Similar thing happened to us after we took the United Nations tour. We went into a small Italian restaurant about a block away for lunch and their "special" was pasta with truffles. Our daughter said that sounds good that's what I'll have and thank goodness my husband asked "How much?" because the price was $150.00. Of course we said, pick something else!
Prior to that instance my family had always given my husband grief for asking the price of specials, etc. but no longer!
The reason tipping is wrongheaded and awkward is that the buyer and the seller don't agree in advance on a price that both are happy with.
Everything depends on the buyer valuing what he gets more than what he pays, and the seller valuing what he gives less than what he receives.
The difference, called a consumer surplus, is an addition to the national standard of living.
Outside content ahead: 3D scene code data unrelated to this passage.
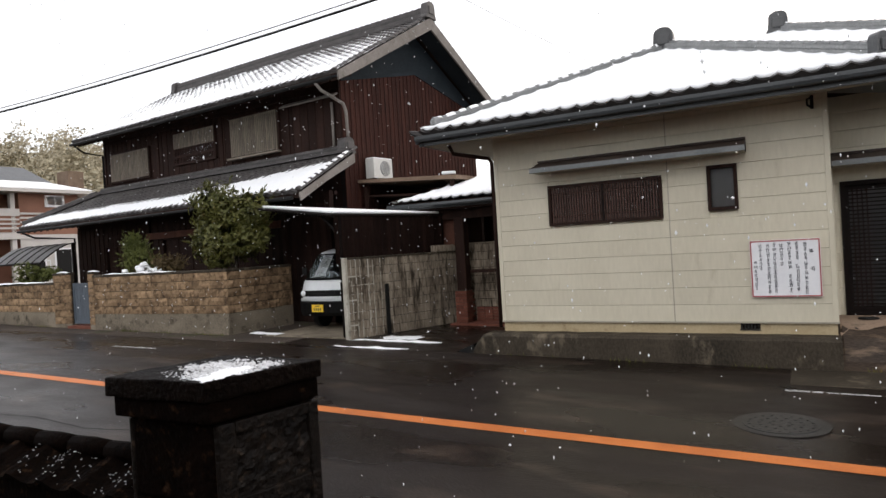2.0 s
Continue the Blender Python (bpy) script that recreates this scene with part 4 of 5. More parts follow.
# lean-to flat roof at the gable, and the outdoor unit on it
part("lean_to_roof", prism(B(), [(GX + 0.03, 1.3, 3.83), (GX + 0.03, 1.3, 3.92), (2.35, 1.3, 3.72), (2.35, 1.3, 3.62)], (0, 3.6, 0)), "tan_wood", bh, "tan timber lean-to roof edge")
part("lean_to_ceiling", prism(B(), [(GX + 0.03, 1.5, 3.45), (GX + 0.03, 1.5, 3.5), (2.2, 1.5, 3.32), (2.2, 1.5, 3.27)], (0, 3.4, 0)), "brown_wood", bh)
for x in (-0.7, 2.1):
    part("post", boxm(x, x + 0.1, 1.4, 1.5, 0.1, 3.7, 0.006), "brown_wood", bh)
part("back_wall", boxm(GX + 0.03, 2.3, 4.7, 4.8, 0.1, 3.7), "brown_wood", bh)
part("pipe_end", tubem([(1.95, 1.32, 3.8), (2.3, 1.36, 3.78)], 0.04, 8), "white_steel", bh)
ac = thing("air_conditioner_unit", bh.matrix_basis @ pose(-0.62, 2.0, 3.9), "off-white outdoor air-conditioner unit on a lean-to roof", "air conditioner")
part("case", boxm(-0.15, 0.15, -0.4, 0.4, 0.06, 0.6, 0.015), "ac_white", ac)
for y in (-0.28, 0.28):
    part("foot", boxm(-0.16, 0.16, y - 0.03, y + 0.03, 0.0, 0.062), "plain_black", ac)
bm = B()
bmesh.ops.create_cone(bm, segments=32, radius1=0.215, radius2=0.2, depth=0.012, cap_ends=True)
part("fan_opening", bm, "pole_grey", ac, "grey round fan opening", at=pose(0.155, 0.08, 0.33, 0, 90, 0))
for r in (0.05, 0.09, 0.13, 0.17, 0.205):
    bm = B()
    tube(bm, [(0.172, 0.08 + r * math.cos(a), 0.33 + r * math.sin(a)) for a in [2 * math.pi * k / 24 for k in range(25)]], 0.005, 5)
    part("grille_ring", bm, "ac_white", ac)
part("top_snow", boxm(-0.14, 0.14, -0.38, 0.38, 0.6, 0.625, 0.01), "snow", ac)

# ---- block garden wall, gate, concrete fence ----
def block_mesh(w, h, d, mat, seed, relief=0.012, g=0.004, gz=None):
    """One split-face block: an uneven front inside a straight arris."""
    rnd = random.Random(seed)
    gz = gz or g
    bm = B()
    v = {}
    for i in range(4):
        for j in range(3):
            edge = i in (0, 3) or j in (0, 2)
            v[i, j] = bm.verts.new((g + (w - 2 * g) * i / 3, -(0.0 if edge else rnd.uniform(0.3, 1.0) * relief), gz + (h - 2 * gz) * j / 2))
    for i in range(3):
        for j in range(2):
            bm.faces.new((v[i, j], v[i + 1, j], v[i + 1, j + 1], v[i, j + 1]))
    back = [bm.verts.new((x, d, z)) for x, z in ((g, gz), (w - g, gz), (w - g, h - gz), (g, h - gz))]
    bm.faces.new((v[0, 0], back[0], back[1], v[3, 0], v[2, 0], v[1, 0]))
    bm.faces.new((v[0, 2], v[1, 2], v[2, 2], v[3, 2], back[2], back[3]))
    bm.faces.new((v[0, 0], v[0, 1], v[0, 2], back[3], back[0]))
    bm.faces.new((v[3, 0], back[1], back[2], v[3, 2], v[3, 1]))
    bmesh.ops.recalc_face_normals(bm, faces=bm.faces[:])
    return finish("block", bm, mat)


BL = [block_mesh(0.39, 0.2, 0.1, "tan_block", k, 0.02, 0.005, 0.007) for k in range(4)]
BH = [block_mesh(0.195, 0.2, 0.1, "tan_block", k, 0.02, 0.005, 0.007) for k in range(2)]


def block_wall(p, q, base_top, courses, label, foot=0.0):
    """A garden wall of split-face blocks on a concrete footing, capped with coping blocks."""
    p, q = Vector((*p, 0)), Vector((*q, 0))
    length = (q - p).length
    ang = math.degrees(math.atan2(q.y - p.y, q.x - p.x))
    w = thing("block_wall", pose(p.x, p.y, 0, 0, 0, ang), label, "garden wall", kind="structure")
    part("footing", boxm(0, length, 0.005, 0.15, foot - 0.15, base_top, 0.01), "concrete", w, "grey concrete footing")
    part("core", boxm(0.003, length - 0.003, 0.04, 0.13, base_top, base_top + 0.2 * courses), "concrete_dark", w)
    for c in range(courses):
        z = base_top + 0.2 * c
        x = 0.0
        if c % 2:
            part("block", BH[c % 2], "tan_block", w, at=pose(0, 0, z))
            x = 0.195
        k = 0
        while x + 0.39 <= length + 0.001:
            part("block", BL[(k + c) % 4], "tan_block", w, at=pose(x, random.uniform(-0.003, 0.003), z))
            x += 0.39
            k += 1
        if length - x > 0.02:
            part("block", block_mesh(length - x, 0.2, 0.1, "tan_block", k, 0.02, 0.005, 0.007), "tan_block", w, at=pose(x, 0, z))
    part("coping", boxm(-0.01, length + 0.01, -0.012, 0.16, base_top + 0.2 * courses, base_top + 0.2 * courses + 0.06, 0.012), "concrete_dark", w, "dark coping")
    return w, base_top + 0.2 * courses + 0.06


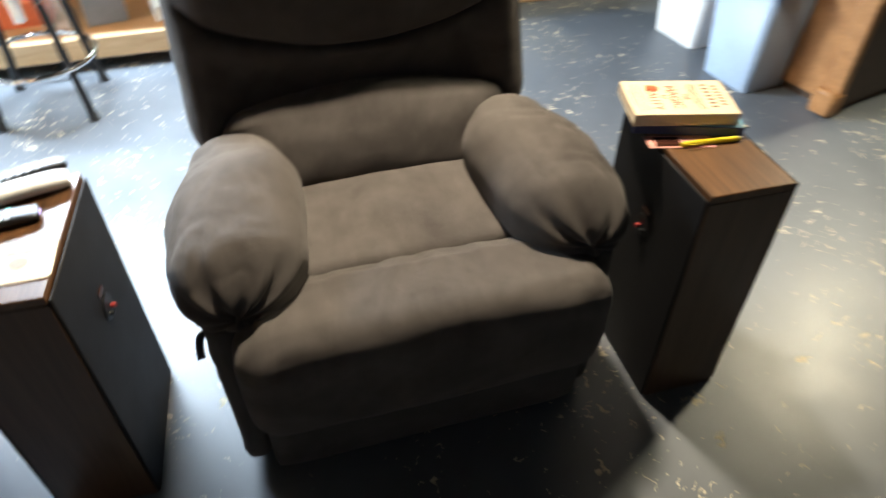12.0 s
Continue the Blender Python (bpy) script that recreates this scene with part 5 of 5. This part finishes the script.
part("coupling", L([(0.030, 0.40), (0.035, 0.405), (0.035, 0.445), (0.030, 0.45)], 20), M_CREAM, pi)
cl = thing("cleanout_cap", 2.862, -1.93, 0, 0, "white plastic cleanout cap on the floor", "pipe cap")
part("collar", L([(0.062, 0), (0.064, 0.03), (0.056, 0.035)], 22), M_WHITE, cl)
part("cap", L([(0.052, 0.035), (0.052, 0.075), (0.044, 0.085)], 22), M_WHITE, cl)
part("lug", B(-0.016, 0.016, -0.016, 0.016, 0.085, 0.105), M_WHITE, cl)
c2 = thing("cleanout_cap", 3.08, -1.86, 0, 0, "short white pipe end on the floor", "pipe cap")
part("collar", L([(0.045, 0), (0.046, 0.05), (0.04, 0.06)], 20), M_WHITE, c2)

# ---- behind the armchair ----
def waste_bin(x, y, w, d, h, material, label, liner=None):
    b = thing("waste_bin", x, y, 0, 2, label, "waste bin")
    bm = bmesh.new()
    lo, hi = [], []
    for (sx, sy) in ((-1, -1), (1, -1), (1, 1), (-1, 1)):
        for k in range(4):
            a = math.atan2(sy, sx) - 0.785 + k * 0.5236
            for lst, s, z in ((lo, 0.82, 0.0), (hi, 1.0, h)):
                cx, cy = sx * (w / 2 * s - 0.03), sy * (d / 2 * s - 0.03)
                lst.append(bm.verts.new((cx + 0.03 * math.cos(a), cy + 0.03 * math.sin(a), z)))
    n = len(lo)
    for i in range(n):
        bm.faces.new((lo[i], lo[(i + 1) % n], hi[(i + 1) % n], hi[i]))
    bm.faces.new(lo[::-1])
    ob = part("body", bm, material, b)
    so = ob.modifiers.new("thickness", "SOLIDIFY")
    so.thickness = 0.004
    pts = [v for v in ((-w / 2, -d / 2), (0, -d / 2), (w / 2, -d / 2), (w / 2, 0), (w / 2, d / 2), (0, d / 2), (-w / 2, d / 2), (-w / 2, 0))]
    part("rim", T([(x_, y_, h) for x_, y_ in pts], 0.009, 6, True), liner or material, b)
    return b
waste_bin(2.27, -3.80, 0.30, 0.29, 0.42, M_BIN, "pale blue-grey plastic waste bin with a pink liner edge", M_PINK)
waste_bin(2.68, -3.86, 0.32, 0.30, 0.50, M_WHITE, "white plastic waste bin on the floor")
ca = thing("wooden_cabinet", 1.97, -4.30, 0, 8, "orange-brown wooden cabinet side on the concrete floor", "cabinet")
part("side_panel", B(-0.02, 0.01, -0.45, 0.40, 0.03, 1.1, bev=0.003), M_DARKWOOD, ca)
part("front_stile", B(-0.03, 0.04, 0.401, 0.44, 0.0, 1.1, bev=0.006), M_CABWOOD, ca)
part("body", B(0.011, 0.45, -0.45, 0.40, 0.03, 1.1, bev=0.003), M_CABWOOD, ca)
part("plinth", B(-0.01, 0.44, -0.44, 0.39, 0.0, 0.03, bev=0.001), M_DARKWOOD, ca)
part("foot_moulding", B(-0.035, 0.06, 0.395, 0.47, 0.0, 0.10, bev=0.012), M_CABWOOD, ca)
cu2, _h = drawer_tower(3.42, -2.98, 96, 0.42, 0.36, (0.17,), "low clear-fronted plastic drawer on the floor", M_CLEAR, rail=0.02, contents=[M_CARD, M_GREY, M_CARD_D])
pk = thing("plank", 3.30, -3.55, 0, 80, "pale wooden plank lying on the floor", "plank")
part("board", B(-0.30, 0.30, -0.05, 0.05, 0, 0.025), M_PINE["x"], pk)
Both sides are better off by a total of that amount, so the nation is better off by that amount.
All voluntary transactions have that property.
With tipping, the seller hasn't agreed on a price in advance, and the mutual benefit and voluntary nature of the trade break down.
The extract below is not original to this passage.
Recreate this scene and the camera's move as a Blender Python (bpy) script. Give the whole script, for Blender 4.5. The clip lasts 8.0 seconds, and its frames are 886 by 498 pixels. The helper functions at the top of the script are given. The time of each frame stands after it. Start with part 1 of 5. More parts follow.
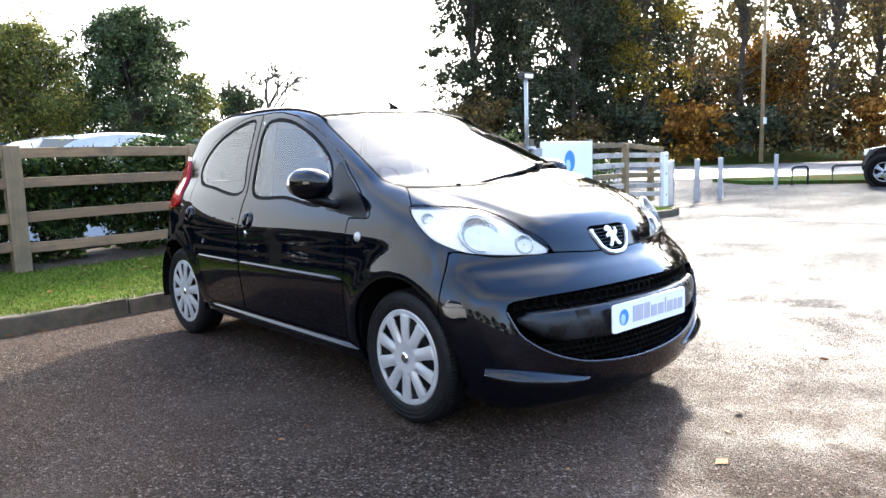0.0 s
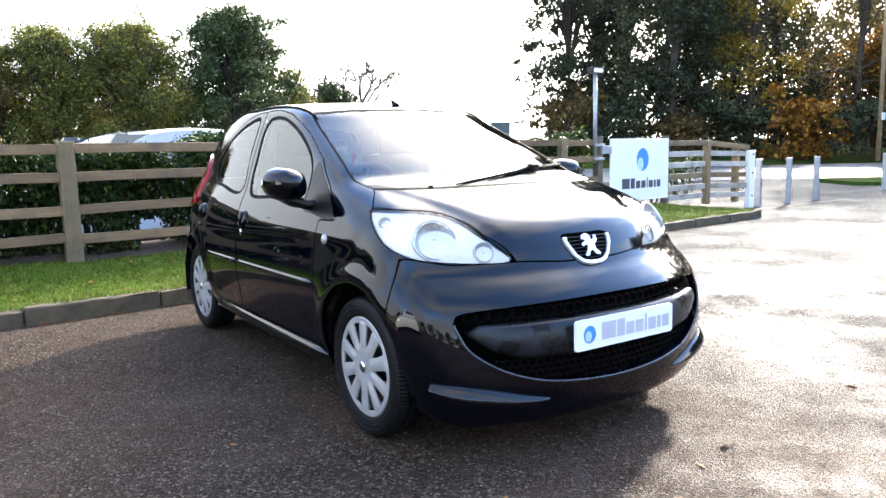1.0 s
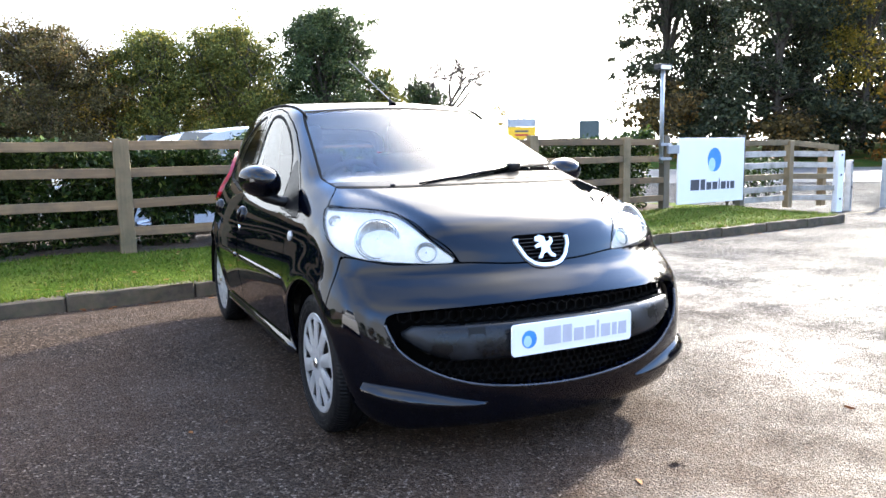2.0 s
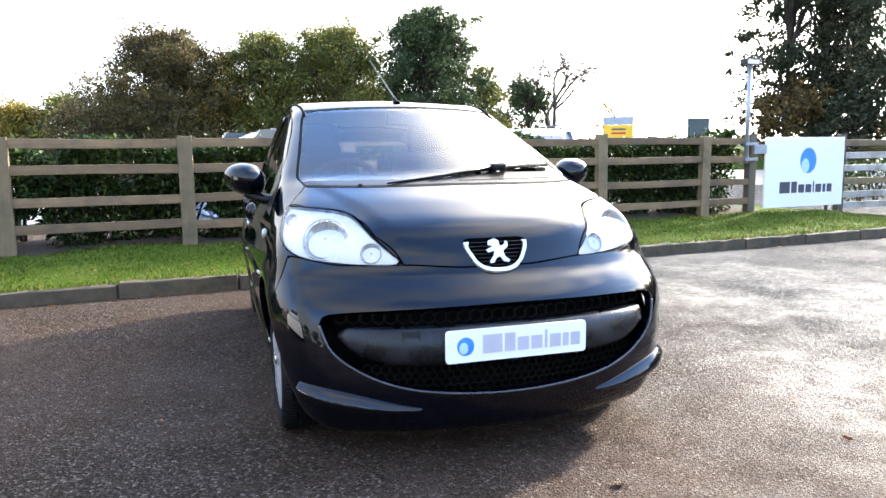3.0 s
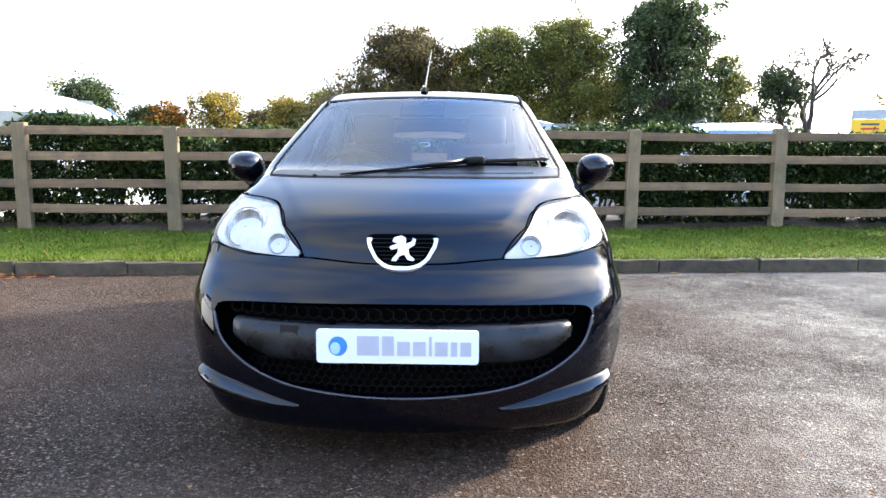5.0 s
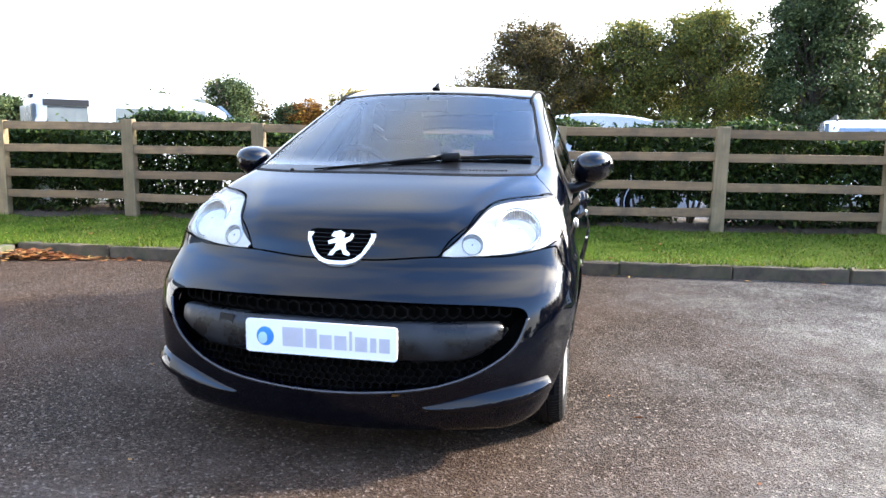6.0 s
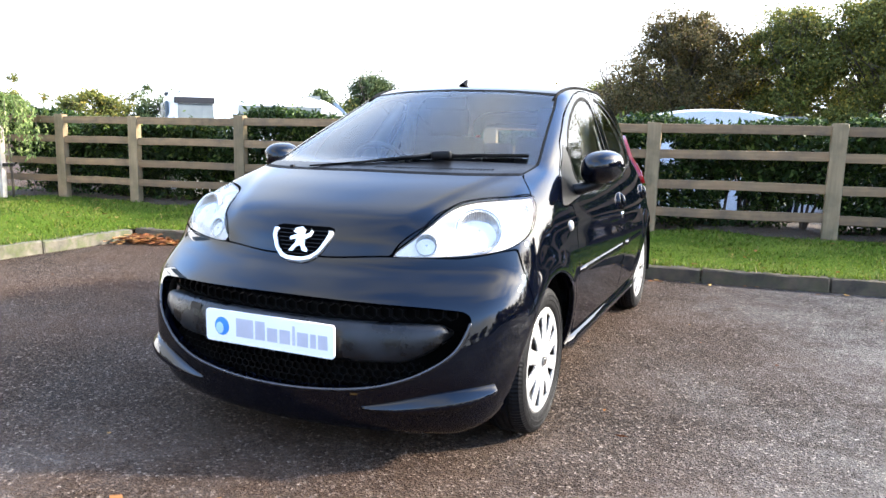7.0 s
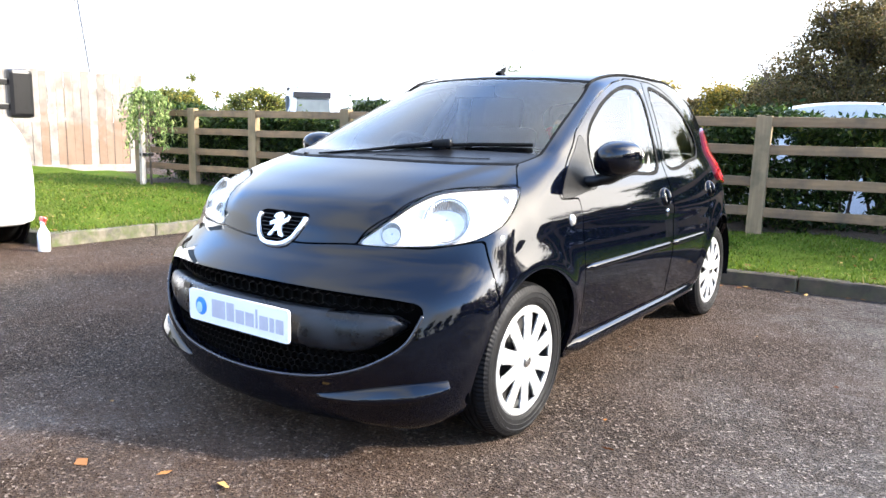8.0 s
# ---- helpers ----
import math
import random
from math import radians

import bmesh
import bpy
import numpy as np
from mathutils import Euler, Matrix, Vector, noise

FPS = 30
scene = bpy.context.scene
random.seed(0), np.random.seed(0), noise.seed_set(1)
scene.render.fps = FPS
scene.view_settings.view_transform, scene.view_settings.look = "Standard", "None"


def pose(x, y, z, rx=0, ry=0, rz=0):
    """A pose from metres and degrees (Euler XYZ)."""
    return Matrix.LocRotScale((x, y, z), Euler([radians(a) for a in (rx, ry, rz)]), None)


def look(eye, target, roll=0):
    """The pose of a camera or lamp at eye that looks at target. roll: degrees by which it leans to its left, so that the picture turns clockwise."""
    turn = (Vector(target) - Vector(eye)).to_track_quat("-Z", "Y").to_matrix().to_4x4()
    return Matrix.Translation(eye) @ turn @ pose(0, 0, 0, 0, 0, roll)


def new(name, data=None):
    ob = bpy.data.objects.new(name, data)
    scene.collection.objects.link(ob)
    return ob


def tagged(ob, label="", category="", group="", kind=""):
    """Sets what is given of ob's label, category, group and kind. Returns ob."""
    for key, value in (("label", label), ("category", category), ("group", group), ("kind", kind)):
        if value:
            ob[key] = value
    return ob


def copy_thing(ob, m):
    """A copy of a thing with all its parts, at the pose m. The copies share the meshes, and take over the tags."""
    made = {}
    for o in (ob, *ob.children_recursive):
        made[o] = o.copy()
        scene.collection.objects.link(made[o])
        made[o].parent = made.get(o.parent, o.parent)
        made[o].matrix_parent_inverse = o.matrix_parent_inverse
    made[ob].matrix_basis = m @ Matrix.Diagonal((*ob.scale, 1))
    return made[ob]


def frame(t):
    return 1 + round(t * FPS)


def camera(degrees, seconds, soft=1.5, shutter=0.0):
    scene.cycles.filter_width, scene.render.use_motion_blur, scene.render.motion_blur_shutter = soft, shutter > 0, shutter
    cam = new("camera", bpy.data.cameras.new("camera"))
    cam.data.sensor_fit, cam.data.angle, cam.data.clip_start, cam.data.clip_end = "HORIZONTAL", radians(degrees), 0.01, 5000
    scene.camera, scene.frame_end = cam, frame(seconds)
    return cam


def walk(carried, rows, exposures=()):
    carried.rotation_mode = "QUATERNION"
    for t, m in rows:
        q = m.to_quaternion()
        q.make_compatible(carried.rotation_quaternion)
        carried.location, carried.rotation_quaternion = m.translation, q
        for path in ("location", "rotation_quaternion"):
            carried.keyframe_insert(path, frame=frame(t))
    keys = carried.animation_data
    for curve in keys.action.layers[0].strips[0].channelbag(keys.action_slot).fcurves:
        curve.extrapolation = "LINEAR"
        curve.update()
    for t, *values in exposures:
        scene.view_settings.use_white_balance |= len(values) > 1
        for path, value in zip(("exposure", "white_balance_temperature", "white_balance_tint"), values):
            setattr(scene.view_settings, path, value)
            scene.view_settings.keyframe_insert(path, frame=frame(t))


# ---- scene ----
cam = camera(62.4, 8.0)
PATH = [
    (0, (-2.576, -2.234, 1.098), (-1.255, -0.754, 0.842), -1.7),
    (0.5, (-2.324, -2.327, 1.11), (-1.106, -0.762, 0.846), -1.6),
    (1, (-2.056, -2.443, 1.107), (-0.946, -0.8, 0.845), -1.3),
    (1.5, (-1.813, -2.591, 1.103), (-0.805, -0.883, 0.844), -1.1),
    (1.7, (-1.711, -2.643, 1.095), (-0.754, -0.906, 0.836), -1.1),
    (2.8, (-1.129, -2.846, 1.105), (-0.458, -0.98, 0.841), -0.6),
    (3, (-0.994, -2.879, 1.099), (-0.39, -0.991, 0.836), -0.6),
    (3.5, (-0.713, -2.9, 1.09), (-0.255, -0.971, 0.822), -0.3),
    (4, (-0.401, -2.896, 1.074), (-0.123, -0.934, 0.801), -0.0),
    (4.5, (-0.105, -2.896, 1.077), (0.003, -0.918, 0.801), 0.2),
    (5.8, (0.748, -2.845, 1.099), (0.406, -0.895, 0.811), 0.6),
    (6, (0.887, -2.788, 1.089), (0.461, -0.855, 0.8), 0.7),
    (6.5, (1.193, -2.686, 1.091), (0.578, -0.806, 0.793), 0.9),
    (7, (1.506, -2.534, 1.109), (0.693, -0.733, 0.802), 1.0),
    (7.5, (1.759, -2.374, 1.1), (0.772, -0.663, 0.786), 1.2),
    (8, (1.99, -2.156, 1.085), (0.828, -0.561, 0.762), 1.3),
]
walk(cam, [(t, look(eye, target, roll)) for t, eye, target, roll in PATH], exposures=[(0, 1.78, 6900, 10)])

# ---- daylight: low autumn sun through thin bright cloud ----
SUN_AZ, SUN_EL = radians(64), radians(25)
SUN_WAY = Vector((math.sin(SUN_AZ) * math.cos(SUN_EL), math.cos(SUN_AZ) * math.cos(SUN_EL), math.sin(SUN_EL)))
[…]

Which leads to either guilt or resentment, in what would be a perfectly normal happy transaction if governed by free exchange.
If you're disappointed in a trade you make, which happens all the time, it's a matter of not doing it again, not a matter of guilt and resentment, if you've both agreed on a price.
"I've never understood it. It's almost as if they're saying it's just to tacky to actually talk about money."
It normally is, except in the case where you're actually dealing with paying goods and services. No one should ever ask how much their host spent on the wine; but you should ask the cashier how much the bottle of wine you're about to pay for costs.
"No one should ever ask how much their host spent on the wine; but you should ask the cashier how much the bottle of wine you're about to pay for costs."
And, this may just be one of the reasons why restaurants that coddle their guests and treat them like guests in their home get away with charging obscene prices without mentioning them. People feel like their host is offering them something special, and god forbid they tarnish this beautiful moment by bringing up something as sordid as the price.
Chumps.
A dollar of noodles in a restaurant and we complain how much it costs afterward.
EDH,
No, those mushrooms taste like dirt (if you're lucky, cow poop if you're not)...
Be careful, they're also diuretic, so you may want to make sure you've got plenty of water on hand.